Task goal: Using the material that follows, identify and copy each line with the string "rows".

*** Collected material

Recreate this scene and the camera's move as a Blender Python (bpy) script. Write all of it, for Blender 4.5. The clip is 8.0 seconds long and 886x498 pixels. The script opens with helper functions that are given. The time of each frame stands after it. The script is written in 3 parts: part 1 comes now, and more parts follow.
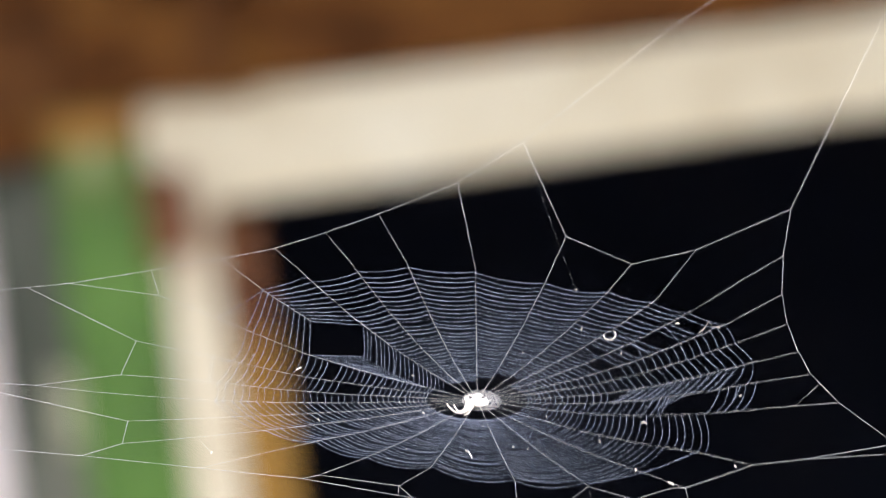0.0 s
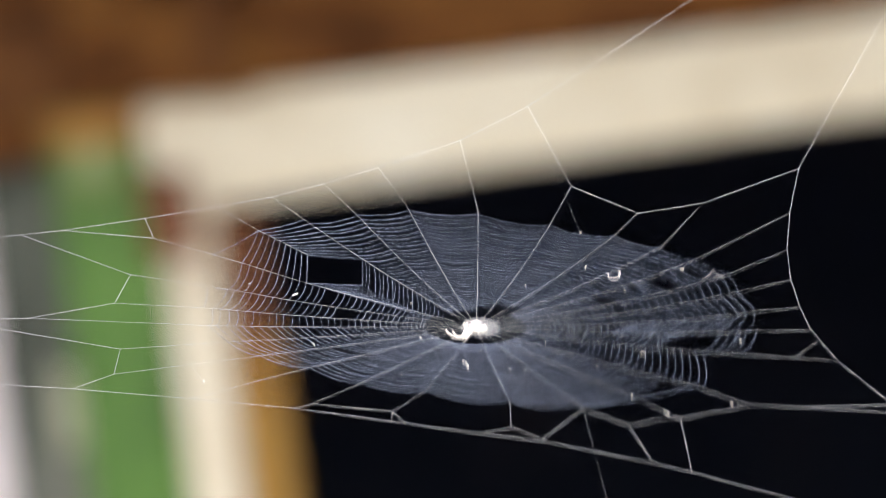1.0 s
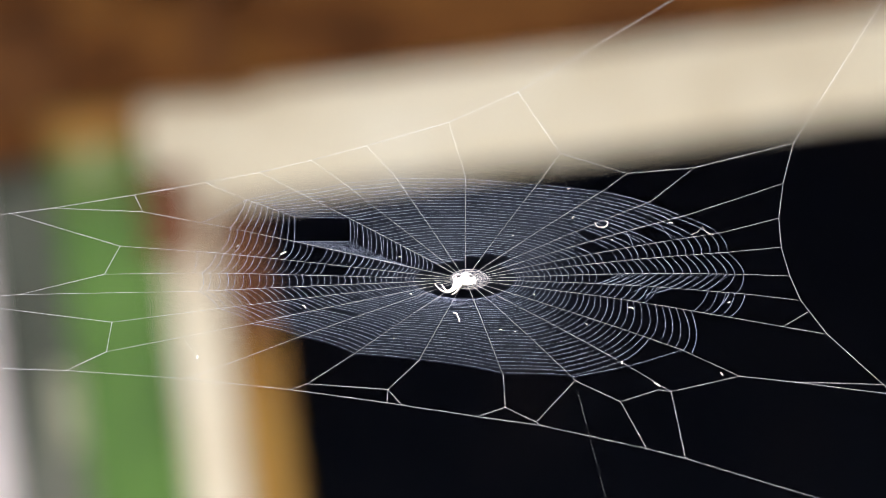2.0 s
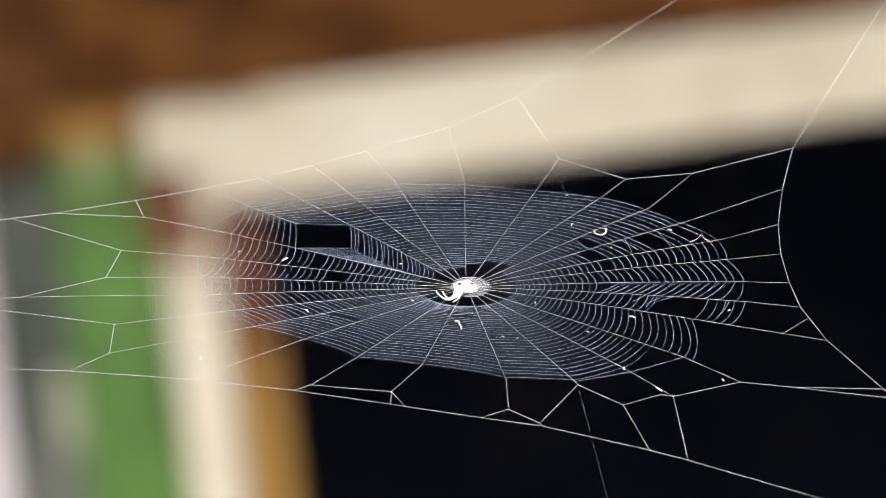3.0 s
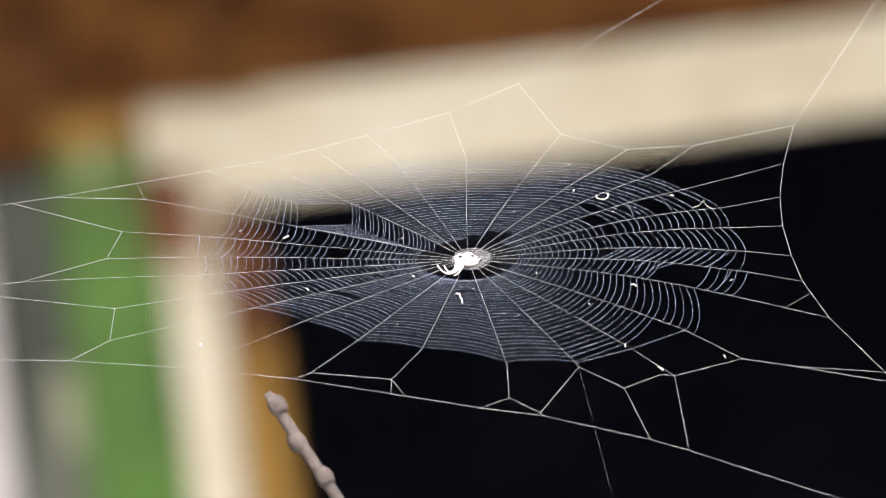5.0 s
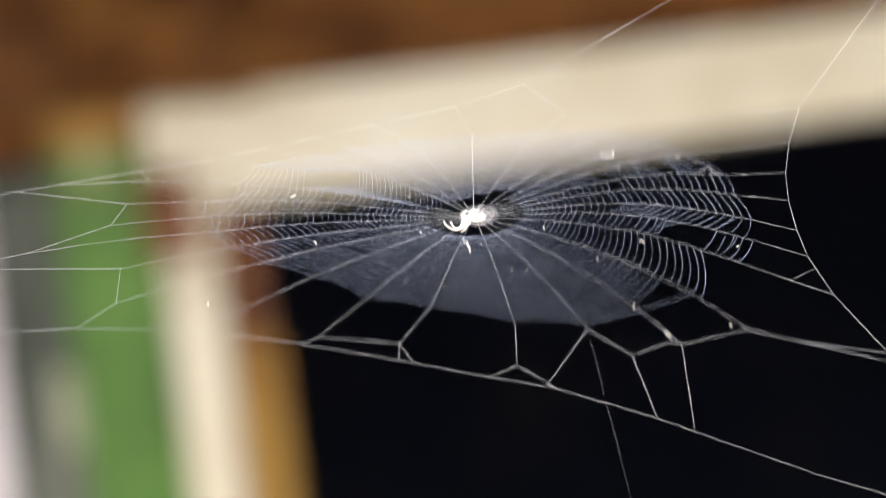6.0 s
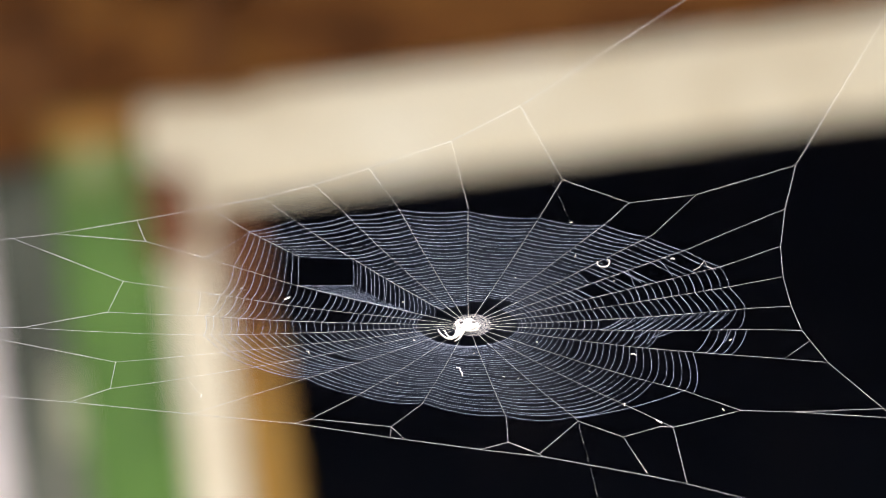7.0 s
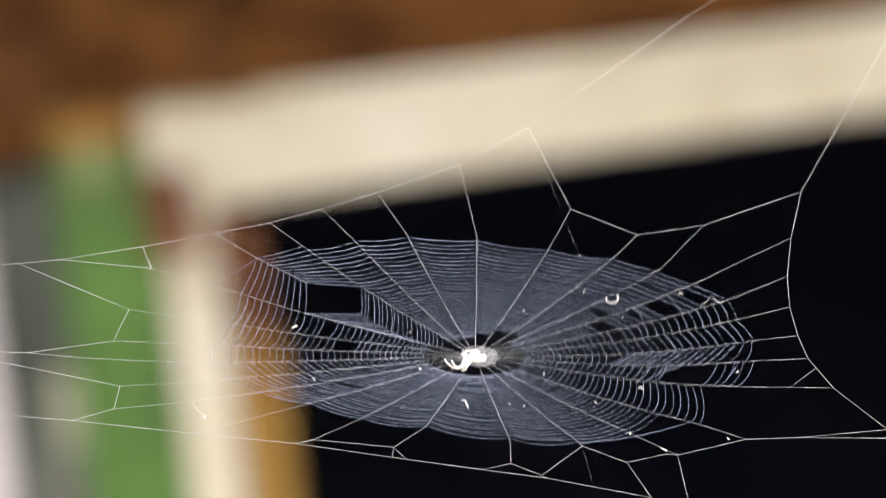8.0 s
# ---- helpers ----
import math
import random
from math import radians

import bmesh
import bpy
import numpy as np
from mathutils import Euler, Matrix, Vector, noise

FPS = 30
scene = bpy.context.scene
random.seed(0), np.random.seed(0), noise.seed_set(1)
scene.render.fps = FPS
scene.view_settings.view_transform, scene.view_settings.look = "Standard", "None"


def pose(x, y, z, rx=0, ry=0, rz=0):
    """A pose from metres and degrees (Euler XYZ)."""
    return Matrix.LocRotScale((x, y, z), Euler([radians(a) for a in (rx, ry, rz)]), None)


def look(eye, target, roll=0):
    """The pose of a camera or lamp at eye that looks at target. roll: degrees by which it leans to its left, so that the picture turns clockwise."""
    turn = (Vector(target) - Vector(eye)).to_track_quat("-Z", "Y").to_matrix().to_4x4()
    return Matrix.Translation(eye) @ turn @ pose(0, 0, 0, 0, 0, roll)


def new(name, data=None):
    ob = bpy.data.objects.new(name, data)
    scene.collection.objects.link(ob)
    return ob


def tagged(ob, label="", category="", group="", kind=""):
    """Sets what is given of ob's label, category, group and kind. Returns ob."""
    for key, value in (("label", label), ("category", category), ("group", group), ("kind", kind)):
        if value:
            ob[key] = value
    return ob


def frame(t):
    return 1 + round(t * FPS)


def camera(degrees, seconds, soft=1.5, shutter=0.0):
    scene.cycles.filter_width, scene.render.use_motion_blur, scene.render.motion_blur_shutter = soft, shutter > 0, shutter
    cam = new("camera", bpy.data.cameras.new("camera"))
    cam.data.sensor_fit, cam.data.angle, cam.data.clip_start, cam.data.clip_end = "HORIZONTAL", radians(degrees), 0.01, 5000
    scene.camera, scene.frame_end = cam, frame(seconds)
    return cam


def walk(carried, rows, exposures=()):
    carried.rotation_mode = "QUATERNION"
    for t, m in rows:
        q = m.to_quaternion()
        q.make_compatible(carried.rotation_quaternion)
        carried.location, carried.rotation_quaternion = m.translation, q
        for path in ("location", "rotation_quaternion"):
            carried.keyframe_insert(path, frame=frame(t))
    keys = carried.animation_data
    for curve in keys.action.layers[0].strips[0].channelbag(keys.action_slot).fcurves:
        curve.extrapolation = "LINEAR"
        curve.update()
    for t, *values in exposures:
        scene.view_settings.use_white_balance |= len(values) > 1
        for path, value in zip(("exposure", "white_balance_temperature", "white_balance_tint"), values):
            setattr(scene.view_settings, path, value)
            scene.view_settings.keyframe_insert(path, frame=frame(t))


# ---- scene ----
# ---- camera: a long lens on a tripod, leaning a little, focused on the web ----
cam = camera(5, 8.0, soft=0.75, shutter=0.9)
EYE, AIM, ROLL = (0, 0, 1.95), (0, 1, 1.95), -7
# the picture warms a little on the way
walk(cam, [(0, look(EYE, AIM, ROLL)), (8, look(EYE, AIM, ROLL))],
     [(0, 1.29, 6580, 10.5), (1.5, 1.29, 6620, 10.5), (3, 1.29, 6680, 10.5), (4, 1.29, 6720, 10.5), (4.6, 1.29, 6860, 10.5), (8, 1.29, 6880, 10.5)])
cam.data.dof.use_dof = True
cam.data.dof.focus_distance = 3.80
cam.data.dof.aperture_fstop = 14.5

# ---- daylight: bright hazy sky over an open yard ----
world = bpy.data.worlds.new("sky")
scene.world = world
world.use_nodes = True
sky = world.node_tree.nodes.new("ShaderNodeTexSky")
sky.sky_type = "NISHITA"
sky.sun_disc = False
sky.sun_elevation, sky.sun_rotation = radians(48), radians(200)
sky.dust_density = 3.0
world.node_tree.links.new(sky.outputs[0], world.node_tree.nodes["Background"].inputs[0])
world.node_tree.nodes["Background"].inputs[1].default_value = 0.15
sun_data = bpy.data.lights.new("sun", "SUN")
sun_data.energy, sun_data.angle, sun_data.color = 2.0, radians(2), (1.0, 0.95, 0.88)
sun = new("sun", sun_data)
SUN_FROM = Vector((0.30, -0.75, 0.95))
sun.matrix_world = look(SUN_FROM * 10, (0, 0, 0))


# ---- materials ----
def material(name, rough=0.6, metal=0.0, spec=0.5):
    m = bpy.data.materials.new(name)
    m.use_nodes = True
    b = m.node_tree.nodes["Principled BSDF"]
    b.inputs["Roughness"].default_value = rough
    b.inputs["Metallic"].default_value = metal
    b.inputs["Specular IOR Level"].default_value = spec
    return m, m.node_tree.nodes, m.node_tree.links, b


def worn(name, dark, mid, light, size=6.0, stretch=(1, 1, 1), rough=0.65, bump=0.3, fine=60.0, spec=0.5):
    """Paint, plaster or timber: broad stains, fine grain and a little relief."""
    m, n, l, b = material(name, rough, 0, spec)
    co = n.new("ShaderNodeTexCoord")
    mp = n.new("ShaderNodeMapping")
    mp.inputs["Scale"].default_value = stretch
    l.new(co.outputs["Object"], mp.inputs["Vector"])
    big = n.new("ShaderNodeTexNoise")
    big.inputs["Scale"].default_value, big.inputs["Detail"].default_value = size, 5
    l.new(mp.outputs[0], big.inputs["Vector"])
    small = n.new("ShaderNodeTexNoise")
    small.inputs["Scale"].default_value, small.inputs["Detail"].default_value = fine, 6
    l.new(mp.outputs[0], small.inputs["Vector"])
    mix = n.new("ShaderNodeMath")
    mix.operation = "MULTIPLY_ADD"
    mix.inputs[1].default_value = 0.25
    l.new(small.outputs[0], mix.inputs[0])
    half = n.new("ShaderNodeMath")
    half.operation = "MULTIPLY"
    half.inputs[1].default_value = 0.8
    l.new(big.outputs[0], half.inputs[0])
    l.new(half.outputs[0], mix.inputs[2])
    ramp = n.new("ShaderNodeValToRGB")
    ramp.color_ramp.elements[0].position, ramp.color_ramp.elements[0].color = 0.36, (*dark, 1)
    ramp.color_ramp.elements[1].position, ramp.color_ramp.elements[1].color = 0.68, (*light, 1)
    e = ramp.color_ramp.elements.new(0.52)
    e.color = (*mid, 1)
    l.new(mix.outputs[0], ramp.inputs[0])
    l.new(ramp.outputs[0], b.inputs["Base Color"])
    bp = n.new("ShaderNodeBump")
    bp.inputs["Strength"].default_value, bp.inputs["Distance"].default_value = bump, 0.004
    l.new(small.outputs[0], bp.inputs["Height"])
    l.new(bp.outputs[0], b.inputs["Normal"])
    return m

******

Completed task:
def walk(carried, rows, exposures=()):
    for t, m in rows:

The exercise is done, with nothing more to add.